**Stated task**. Below is some material; set it all down exactly, apart from the pictures.

**Data extract**.
————

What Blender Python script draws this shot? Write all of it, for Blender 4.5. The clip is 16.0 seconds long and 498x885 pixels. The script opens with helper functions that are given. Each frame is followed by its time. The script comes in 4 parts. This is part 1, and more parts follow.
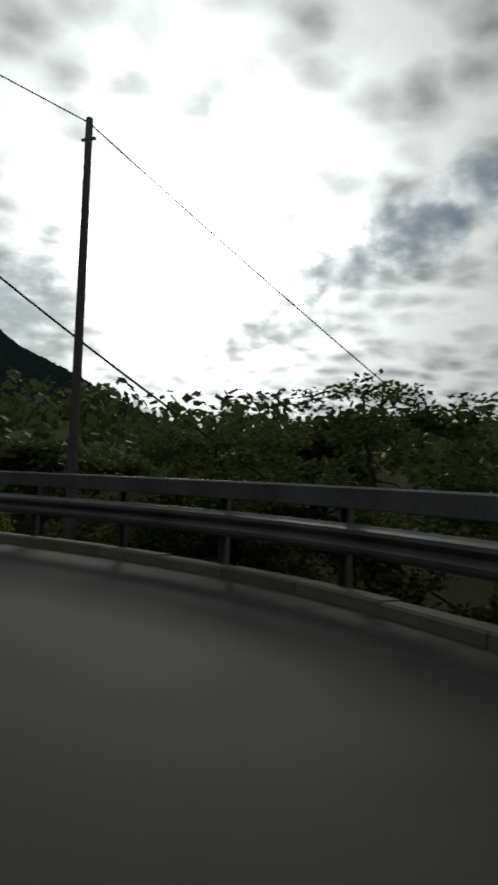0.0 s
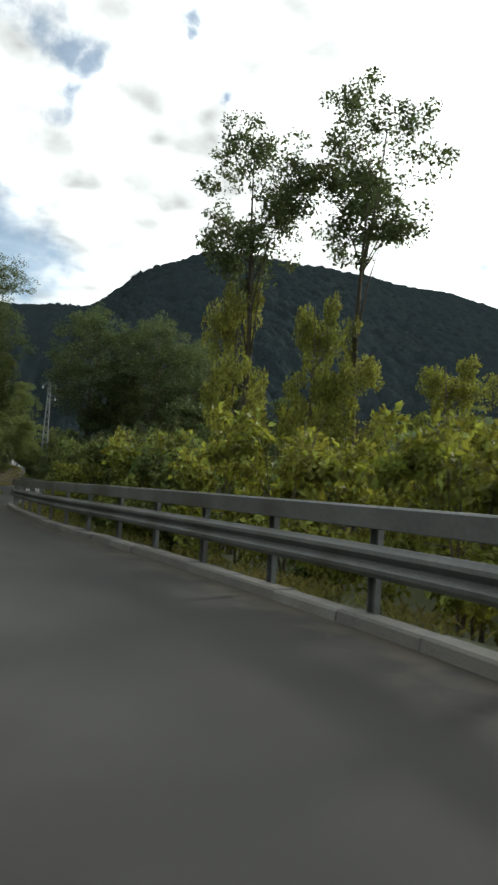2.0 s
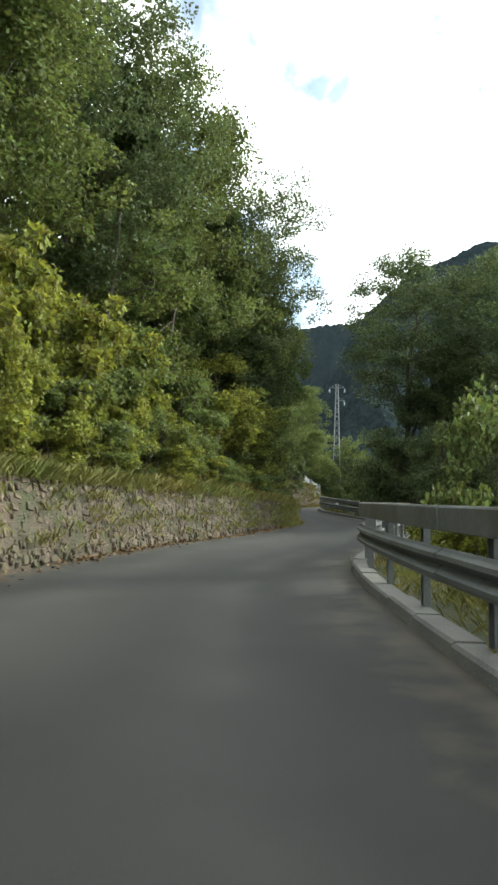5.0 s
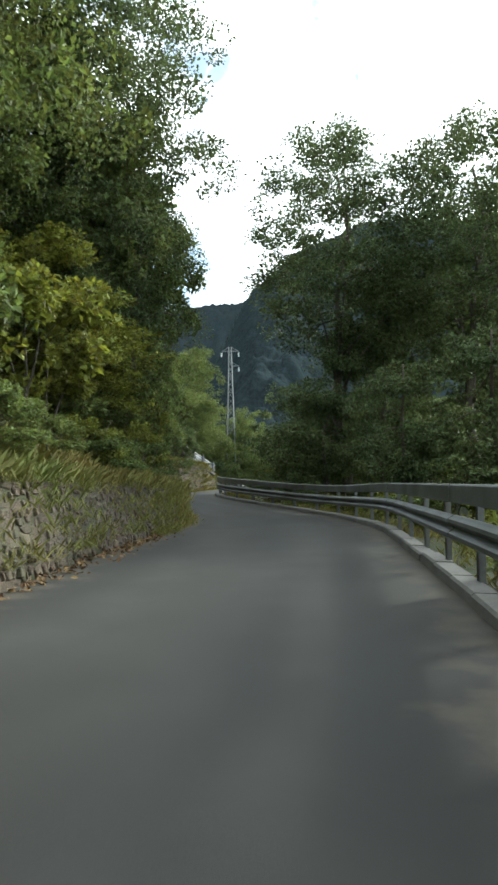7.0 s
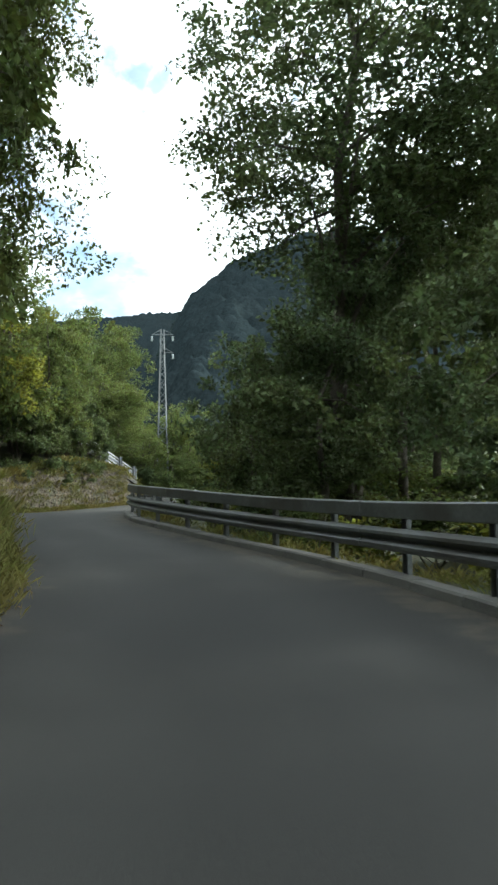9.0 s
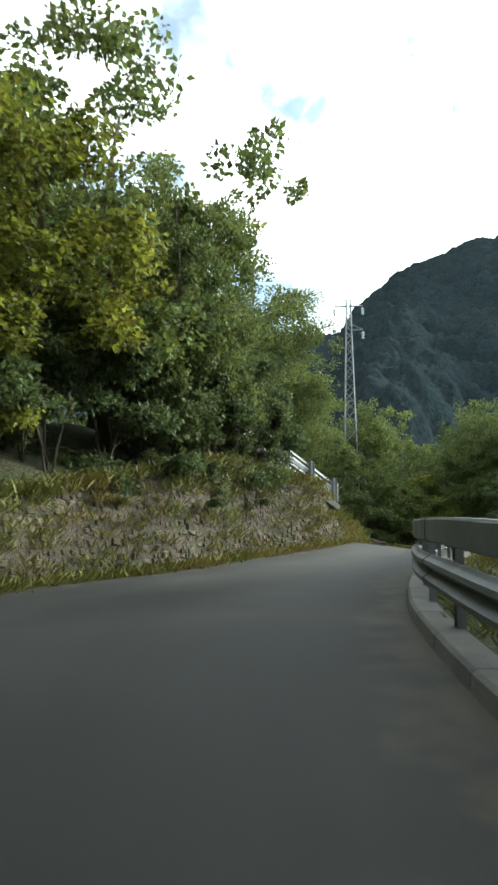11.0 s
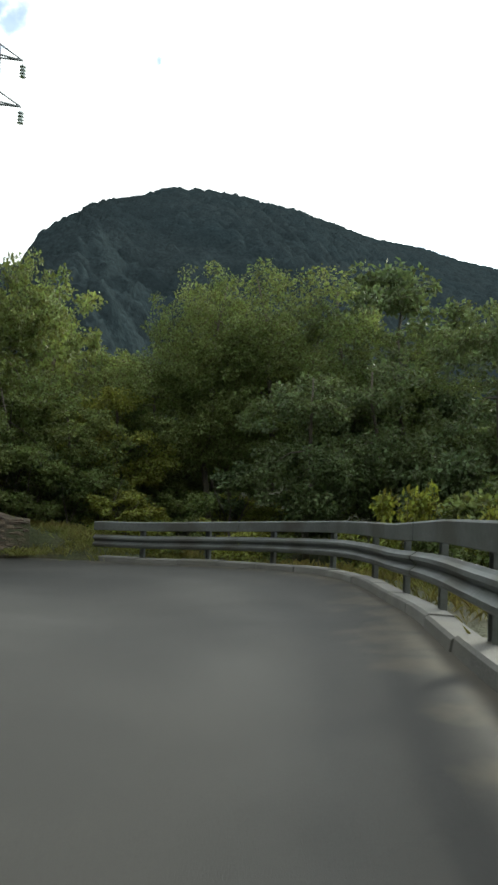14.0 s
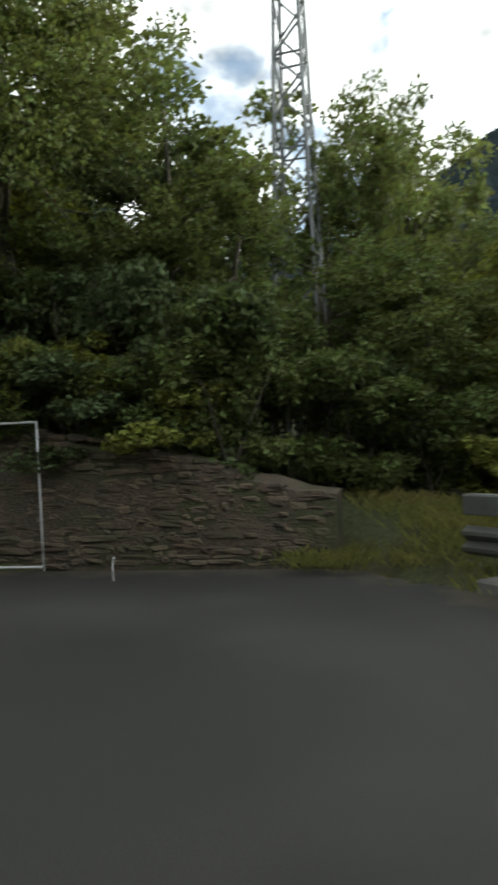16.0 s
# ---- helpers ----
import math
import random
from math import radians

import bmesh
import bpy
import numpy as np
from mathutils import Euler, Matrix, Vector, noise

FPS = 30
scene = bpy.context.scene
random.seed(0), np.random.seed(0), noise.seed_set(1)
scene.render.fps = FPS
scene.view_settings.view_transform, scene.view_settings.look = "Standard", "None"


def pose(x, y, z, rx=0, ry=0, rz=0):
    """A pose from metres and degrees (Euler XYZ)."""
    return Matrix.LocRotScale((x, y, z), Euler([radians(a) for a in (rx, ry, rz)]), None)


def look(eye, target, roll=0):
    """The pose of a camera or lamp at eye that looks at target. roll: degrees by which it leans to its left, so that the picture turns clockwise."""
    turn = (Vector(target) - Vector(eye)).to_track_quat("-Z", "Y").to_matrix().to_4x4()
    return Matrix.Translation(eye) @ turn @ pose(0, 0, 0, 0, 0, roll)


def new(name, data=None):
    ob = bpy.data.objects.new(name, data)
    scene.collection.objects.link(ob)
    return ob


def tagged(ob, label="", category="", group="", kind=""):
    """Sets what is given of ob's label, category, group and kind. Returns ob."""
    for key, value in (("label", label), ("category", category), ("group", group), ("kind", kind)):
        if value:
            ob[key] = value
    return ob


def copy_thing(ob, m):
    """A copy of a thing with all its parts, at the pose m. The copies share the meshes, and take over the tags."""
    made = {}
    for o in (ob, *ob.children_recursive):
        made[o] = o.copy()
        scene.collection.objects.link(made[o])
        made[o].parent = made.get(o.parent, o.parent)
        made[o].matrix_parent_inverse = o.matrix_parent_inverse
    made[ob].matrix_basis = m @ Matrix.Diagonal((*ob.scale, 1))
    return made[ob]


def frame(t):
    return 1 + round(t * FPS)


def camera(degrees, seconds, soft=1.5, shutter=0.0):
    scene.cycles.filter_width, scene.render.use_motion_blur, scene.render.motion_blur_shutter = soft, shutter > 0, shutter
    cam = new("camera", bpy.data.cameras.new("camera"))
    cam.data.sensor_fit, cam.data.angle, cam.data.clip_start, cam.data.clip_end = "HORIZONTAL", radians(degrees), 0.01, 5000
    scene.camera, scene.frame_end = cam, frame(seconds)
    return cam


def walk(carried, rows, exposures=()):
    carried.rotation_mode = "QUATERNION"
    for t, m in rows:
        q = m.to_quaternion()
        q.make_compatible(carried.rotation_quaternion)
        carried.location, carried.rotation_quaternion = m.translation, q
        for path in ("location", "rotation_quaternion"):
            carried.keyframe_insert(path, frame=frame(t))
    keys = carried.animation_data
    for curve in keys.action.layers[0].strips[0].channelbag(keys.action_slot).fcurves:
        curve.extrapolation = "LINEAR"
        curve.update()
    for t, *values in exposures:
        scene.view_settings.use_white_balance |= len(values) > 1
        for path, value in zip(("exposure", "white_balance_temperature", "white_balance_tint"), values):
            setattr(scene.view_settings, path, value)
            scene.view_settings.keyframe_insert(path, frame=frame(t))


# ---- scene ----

————

**Result for this task**.
What Blender Python script draws this shot? Write all of it, for Blender 4.5. The clip is 16.0 seconds long and 498x885 pixels. The script opens with helper functions that are given. Each frame is followed by its time. The script comes in 4 parts. This is part 1, and more parts follow.
0.0 s
2.0 s
5.0 s
7.0 s
9.0 s
11.0 s
14.0 s
16.0 s
# ---- helpers ----
import math
import random
from math import radians

import bmesh
import bpy
import numpy as np
from mathutils import Euler, Matrix, Vector, noise

FPS = 30
scene = bpy.context.scene
random.seed(0), np.random.seed(0), noise.seed_set(1)
scene.render.fps = FPS
scene.view_settings.view_transform, scene.view_settings.look = "Standard", "None"


def pose(x, y, z, rx=0, ry=0, rz=0):
    """A pose from metres and degrees (Euler XYZ)."""
    return Matrix.LocRotScale((x, y, z), Euler([radians(a) for a in (rx, ry, rz)]), None)


def look(eye, target, roll=0):
    """The pose of a camera or lamp at eye that looks at target. roll: degrees by which it leans to its left, so that the picture turns clockwise."""
    turn = (Vector(target) - Vector(eye)).to_track_quat("-Z", "Y").to_matrix().to_4x4()
    return Matrix.Translation(eye) @ turn @ pose(0, 0, 0, 0, 0, roll)


def new(name, data=None):
    ob = bpy.data.objects.new(name, data)
    scene.collection.objects.link(ob)
    return ob


def tagged(ob, label="", category="", group="", kind=""):
    """Sets what is given of ob's label, category, group and kind. Returns ob."""
    for key, value in (("label", label), ("category", category), ("group", group), ("kind", kind)):
        if value:
            ob[key] = value
    return ob


def copy_thing(ob, m):
    """A copy of a thing with all its parts, at the pose m. The copies share the meshes, and take over the tags."""
    made = {}
    for o in (ob, *ob.children_recursive):
        made[o] = o.copy()
        scene.collection.objects.link(made[o])
        made[o].parent = made.get(o.parent, o.parent)
        made[o].matrix_parent_inverse = o.matrix_parent_inverse
    made[ob].matrix_basis = m @ Matrix.Diagonal((*ob.scale, 1))
    return made[ob]


def frame(t):
    return 1 + round(t * FPS)


def camera(degrees, seconds, soft=1.5, shutter=0.0):
    scene.cycles.filter_width, scene.render.use_motion_blur, scene.render.motion_blur_shutter = soft, shutter > 0, shutter
    cam = new("camera", bpy.data.cameras.new("camera"))
    cam.data.sensor_fit, cam.data.angle, cam.data.clip_start, cam.data.clip_end = "HORIZONTAL", radians(degrees), 0.01, 5000
    scene.camera, scene.frame_end = cam, frame(seconds)
    return cam


def walk(carried, rows, exposures=()):
    carried.rotation_mode = "QUATERNION"
    for t, m in rows:
        q = m.to_quaternion()
        q.make_compatible(carried.rotation_quaternion)
        carried.location, carried.rotation_quaternion = m.translation, q
        for path in ("location", "rotation_quaternion"):
            carried.keyframe_insert(path, frame=frame(t))
    keys = carried.animation_data
    for curve in keys.action.layers[0].strips[0].channelbag(keys.action_slot).fcurves:
        curve.extrapolation = "LINEAR"
        curve.update()
    for t, *values in exposures:
        scene.view_settings.use_white_balance |= len(values) > 1
        for path, value in zip(("exposure", "white_balance_temperature", "white_balance_tint"), values):
            setattr(scene.view_settings, path, value)
            scene.view_settings.keyframe_insert(path, frame=frame(t))


# ---- scene ----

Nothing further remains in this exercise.